Extract, word for word, every line from the one containing "5. This part finishes the script." through the one containing "0.005, 437, 0.4)", with both end lines kept.

■ A block of data ■
* START *
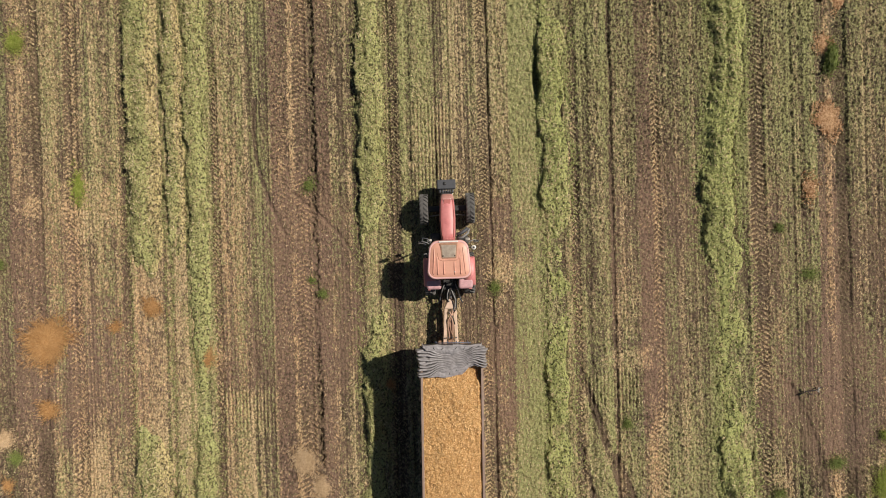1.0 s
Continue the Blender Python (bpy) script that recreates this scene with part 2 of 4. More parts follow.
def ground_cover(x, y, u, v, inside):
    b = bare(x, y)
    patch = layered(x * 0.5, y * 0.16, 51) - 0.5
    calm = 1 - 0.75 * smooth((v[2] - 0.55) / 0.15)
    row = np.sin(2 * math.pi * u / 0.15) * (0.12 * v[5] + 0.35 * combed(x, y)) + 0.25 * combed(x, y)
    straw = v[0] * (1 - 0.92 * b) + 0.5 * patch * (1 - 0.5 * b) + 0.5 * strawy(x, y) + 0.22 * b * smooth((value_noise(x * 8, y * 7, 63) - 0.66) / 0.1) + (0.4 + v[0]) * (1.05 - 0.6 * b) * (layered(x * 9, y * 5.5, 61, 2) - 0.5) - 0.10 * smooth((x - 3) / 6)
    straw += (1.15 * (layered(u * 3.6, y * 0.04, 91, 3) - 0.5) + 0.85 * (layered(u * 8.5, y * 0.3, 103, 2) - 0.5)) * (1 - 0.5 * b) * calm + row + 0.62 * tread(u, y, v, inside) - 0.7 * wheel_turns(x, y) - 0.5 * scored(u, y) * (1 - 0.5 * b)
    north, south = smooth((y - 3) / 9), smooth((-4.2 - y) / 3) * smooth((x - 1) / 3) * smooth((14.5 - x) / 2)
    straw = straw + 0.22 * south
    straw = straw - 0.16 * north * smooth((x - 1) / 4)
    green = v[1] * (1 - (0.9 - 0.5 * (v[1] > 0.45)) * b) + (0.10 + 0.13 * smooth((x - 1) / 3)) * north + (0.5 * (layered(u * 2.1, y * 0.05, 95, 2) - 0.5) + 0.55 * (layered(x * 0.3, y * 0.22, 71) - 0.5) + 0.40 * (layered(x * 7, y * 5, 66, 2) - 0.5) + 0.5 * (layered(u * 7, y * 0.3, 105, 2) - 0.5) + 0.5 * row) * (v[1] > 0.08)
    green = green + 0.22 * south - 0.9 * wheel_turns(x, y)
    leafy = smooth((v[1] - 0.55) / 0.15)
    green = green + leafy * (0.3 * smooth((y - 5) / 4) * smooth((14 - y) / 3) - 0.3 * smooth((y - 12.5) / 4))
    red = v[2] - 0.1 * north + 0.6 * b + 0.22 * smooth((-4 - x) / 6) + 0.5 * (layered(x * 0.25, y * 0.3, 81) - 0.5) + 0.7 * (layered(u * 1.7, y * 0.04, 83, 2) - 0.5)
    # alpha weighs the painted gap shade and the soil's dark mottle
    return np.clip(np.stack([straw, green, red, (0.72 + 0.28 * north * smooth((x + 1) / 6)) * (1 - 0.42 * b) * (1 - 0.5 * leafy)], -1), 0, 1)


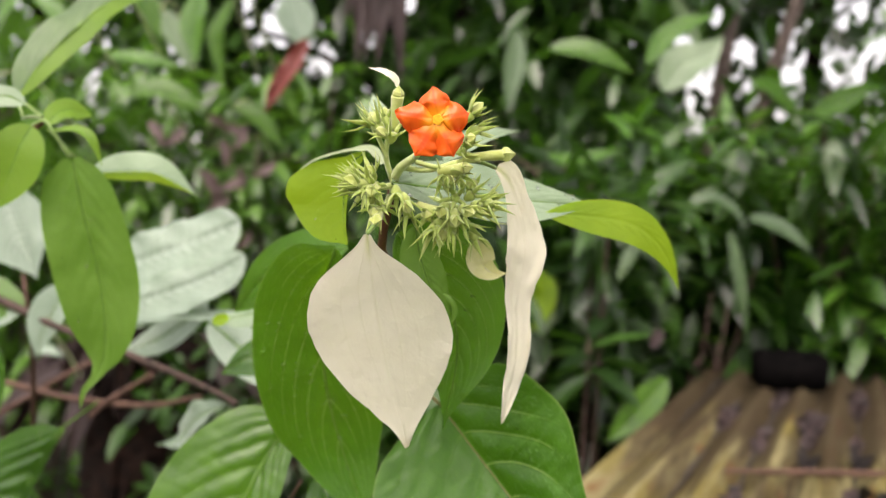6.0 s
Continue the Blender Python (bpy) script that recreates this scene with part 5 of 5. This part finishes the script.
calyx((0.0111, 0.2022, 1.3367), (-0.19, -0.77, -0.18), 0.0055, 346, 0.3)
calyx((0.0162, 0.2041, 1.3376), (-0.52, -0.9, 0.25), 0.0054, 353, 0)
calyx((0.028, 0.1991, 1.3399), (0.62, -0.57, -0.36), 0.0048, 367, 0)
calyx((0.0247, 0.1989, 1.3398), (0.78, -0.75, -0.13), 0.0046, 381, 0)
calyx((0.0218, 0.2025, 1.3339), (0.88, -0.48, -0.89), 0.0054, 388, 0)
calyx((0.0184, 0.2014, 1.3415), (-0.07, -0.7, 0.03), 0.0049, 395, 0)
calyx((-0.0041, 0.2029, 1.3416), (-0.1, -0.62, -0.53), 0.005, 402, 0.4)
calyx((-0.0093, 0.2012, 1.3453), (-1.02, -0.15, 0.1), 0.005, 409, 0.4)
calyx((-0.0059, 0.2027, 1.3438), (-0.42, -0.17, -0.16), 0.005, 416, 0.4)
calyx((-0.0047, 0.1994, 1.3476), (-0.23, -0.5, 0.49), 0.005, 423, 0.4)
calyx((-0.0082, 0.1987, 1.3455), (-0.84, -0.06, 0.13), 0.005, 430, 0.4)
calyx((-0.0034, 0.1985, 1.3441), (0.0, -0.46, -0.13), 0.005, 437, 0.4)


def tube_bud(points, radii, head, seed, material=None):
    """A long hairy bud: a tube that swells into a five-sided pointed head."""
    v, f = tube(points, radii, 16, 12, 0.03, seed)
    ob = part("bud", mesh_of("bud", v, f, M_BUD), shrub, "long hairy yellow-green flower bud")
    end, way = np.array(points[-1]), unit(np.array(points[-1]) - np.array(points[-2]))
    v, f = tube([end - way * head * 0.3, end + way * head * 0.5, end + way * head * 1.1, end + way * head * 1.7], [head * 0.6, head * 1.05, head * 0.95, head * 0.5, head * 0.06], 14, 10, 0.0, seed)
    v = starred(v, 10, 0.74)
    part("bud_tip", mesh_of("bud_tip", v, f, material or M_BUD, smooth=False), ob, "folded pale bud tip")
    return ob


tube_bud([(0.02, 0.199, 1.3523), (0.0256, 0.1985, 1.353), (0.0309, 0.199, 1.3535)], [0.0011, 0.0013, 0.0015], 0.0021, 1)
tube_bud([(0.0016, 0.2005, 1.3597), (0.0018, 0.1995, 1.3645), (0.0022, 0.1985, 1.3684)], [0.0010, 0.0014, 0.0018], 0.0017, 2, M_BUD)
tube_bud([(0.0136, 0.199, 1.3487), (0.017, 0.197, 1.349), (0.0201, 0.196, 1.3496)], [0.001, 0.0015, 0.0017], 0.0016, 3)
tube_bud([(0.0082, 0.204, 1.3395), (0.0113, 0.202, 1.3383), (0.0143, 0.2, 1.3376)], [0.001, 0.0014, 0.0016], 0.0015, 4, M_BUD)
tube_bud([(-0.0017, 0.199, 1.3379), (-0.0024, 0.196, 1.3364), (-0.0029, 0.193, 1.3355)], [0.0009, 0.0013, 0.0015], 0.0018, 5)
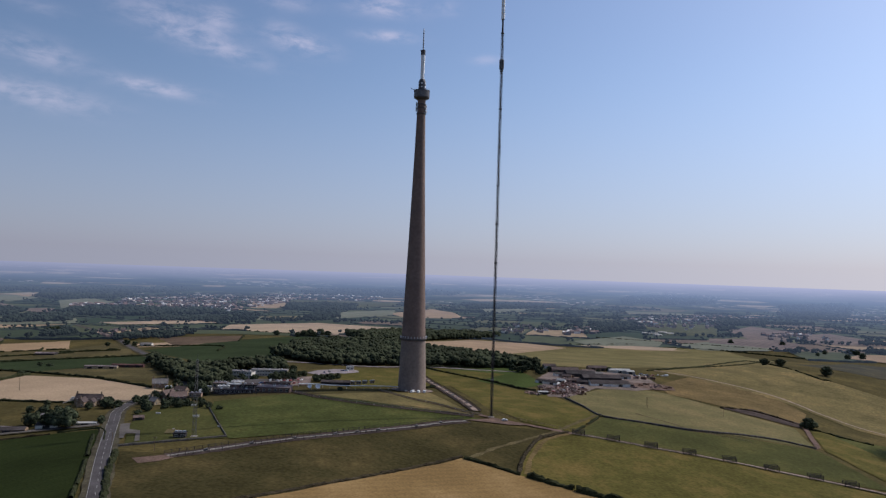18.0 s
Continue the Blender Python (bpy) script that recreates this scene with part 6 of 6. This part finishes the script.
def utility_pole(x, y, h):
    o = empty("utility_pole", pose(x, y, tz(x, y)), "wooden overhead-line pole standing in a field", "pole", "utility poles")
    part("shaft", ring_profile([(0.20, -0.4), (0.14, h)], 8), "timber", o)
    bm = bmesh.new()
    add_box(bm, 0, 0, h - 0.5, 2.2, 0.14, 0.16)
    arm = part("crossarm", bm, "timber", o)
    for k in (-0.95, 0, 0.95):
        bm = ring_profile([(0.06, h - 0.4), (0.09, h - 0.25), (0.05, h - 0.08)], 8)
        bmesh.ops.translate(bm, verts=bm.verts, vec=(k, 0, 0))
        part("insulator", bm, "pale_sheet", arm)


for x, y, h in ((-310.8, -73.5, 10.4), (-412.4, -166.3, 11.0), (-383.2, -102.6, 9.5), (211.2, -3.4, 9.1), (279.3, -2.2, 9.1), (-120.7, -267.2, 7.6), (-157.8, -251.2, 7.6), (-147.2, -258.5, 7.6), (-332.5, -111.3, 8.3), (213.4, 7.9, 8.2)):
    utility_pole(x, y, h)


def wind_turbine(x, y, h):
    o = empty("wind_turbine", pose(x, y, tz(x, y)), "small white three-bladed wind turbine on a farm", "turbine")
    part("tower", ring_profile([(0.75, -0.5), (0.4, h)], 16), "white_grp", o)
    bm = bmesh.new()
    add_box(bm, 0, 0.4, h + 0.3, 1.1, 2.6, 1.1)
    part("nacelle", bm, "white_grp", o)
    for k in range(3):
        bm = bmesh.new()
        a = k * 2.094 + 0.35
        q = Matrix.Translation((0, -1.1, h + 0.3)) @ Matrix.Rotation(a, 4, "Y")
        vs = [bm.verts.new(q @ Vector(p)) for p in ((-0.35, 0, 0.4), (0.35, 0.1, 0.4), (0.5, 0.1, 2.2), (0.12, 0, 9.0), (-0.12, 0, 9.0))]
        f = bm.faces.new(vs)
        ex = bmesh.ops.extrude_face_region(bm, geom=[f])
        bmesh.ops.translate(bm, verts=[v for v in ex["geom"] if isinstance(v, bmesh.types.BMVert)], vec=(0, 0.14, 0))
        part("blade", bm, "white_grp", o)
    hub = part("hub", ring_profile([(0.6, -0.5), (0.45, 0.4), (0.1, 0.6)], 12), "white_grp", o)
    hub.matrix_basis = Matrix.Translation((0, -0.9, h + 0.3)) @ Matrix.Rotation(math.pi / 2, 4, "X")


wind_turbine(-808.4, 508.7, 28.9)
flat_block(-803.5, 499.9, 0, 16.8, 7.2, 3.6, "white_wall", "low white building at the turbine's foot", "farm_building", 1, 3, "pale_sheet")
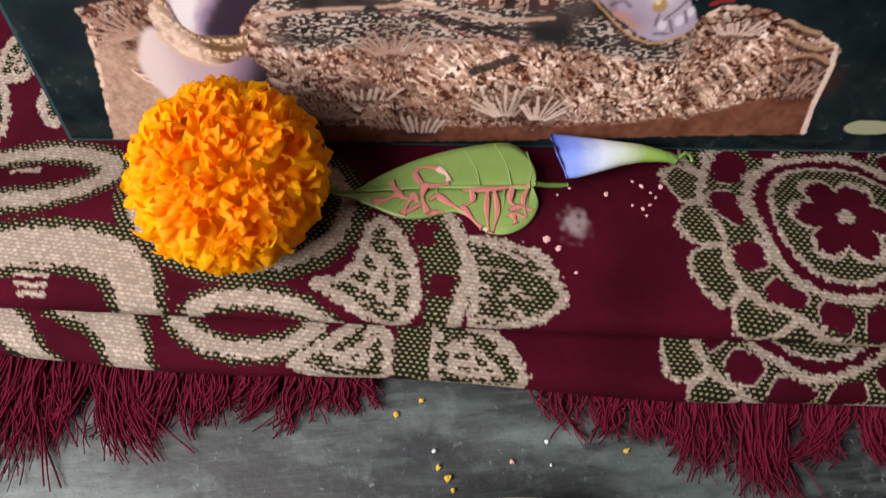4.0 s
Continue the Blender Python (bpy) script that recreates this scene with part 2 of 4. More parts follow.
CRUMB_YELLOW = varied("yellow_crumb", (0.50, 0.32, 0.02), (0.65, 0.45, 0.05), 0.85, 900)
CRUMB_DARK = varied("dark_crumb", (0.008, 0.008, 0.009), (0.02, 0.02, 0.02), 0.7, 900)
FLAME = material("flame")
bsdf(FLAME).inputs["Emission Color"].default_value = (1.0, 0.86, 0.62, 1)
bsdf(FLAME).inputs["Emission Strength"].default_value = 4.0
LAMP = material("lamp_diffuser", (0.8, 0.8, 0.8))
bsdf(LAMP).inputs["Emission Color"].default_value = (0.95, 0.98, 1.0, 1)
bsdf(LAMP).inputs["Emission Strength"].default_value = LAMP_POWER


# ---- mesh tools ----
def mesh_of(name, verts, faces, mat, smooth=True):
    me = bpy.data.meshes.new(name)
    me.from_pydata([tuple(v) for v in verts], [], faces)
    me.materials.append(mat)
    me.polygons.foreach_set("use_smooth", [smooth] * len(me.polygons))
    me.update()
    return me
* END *
■ Finished exercise ■
Continue the Blender Python (bpy) script that recreates this scene with part 5 of 5. This part finishes the script.
calyx((0.0111, 0.2022, 1.3367), (-0.19, -0.77, -0.18), 0.0055, 346, 0.3)
calyx((0.0162, 0.2041, 1.3376), (-0.52, -0.9, 0.25), 0.0054, 353, 0)
calyx((0.028, 0.1991, 1.3399), (0.62, -0.57, -0.36), 0.0048, 367, 0)
calyx((0.0247, 0.1989, 1.3398), (0.78, -0.75, -0.13), 0.0046, 381, 0)
calyx((0.0218, 0.2025, 1.3339), (0.88, -0.48, -0.89), 0.0054, 388, 0)
calyx((0.0184, 0.2014, 1.3415), (-0.07, -0.7, 0.03), 0.0049, 395, 0)
calyx((-0.0041, 0.2029, 1.3416), (-0.1, -0.62, -0.53), 0.005, 402, 0.4)
calyx((-0.0093, 0.2012, 1.3453), (-1.02, -0.15, 0.1), 0.005, 409, 0.4)
calyx((-0.0059, 0.2027, 1.3438), (-0.42, -0.17, -0.16), 0.005, 416, 0.4)
calyx((-0.0047, 0.1994, 1.3476), (-0.23, -0.5, 0.49), 0.005, 423, 0.4)
calyx((-0.0082, 0.1987, 1.3455), (-0.84, -0.06, 0.13), 0.005, 430, 0.4)
calyx((-0.0034, 0.1985, 1.3441), (0.0, -0.46, -0.13), 0.005, 437, 0.4)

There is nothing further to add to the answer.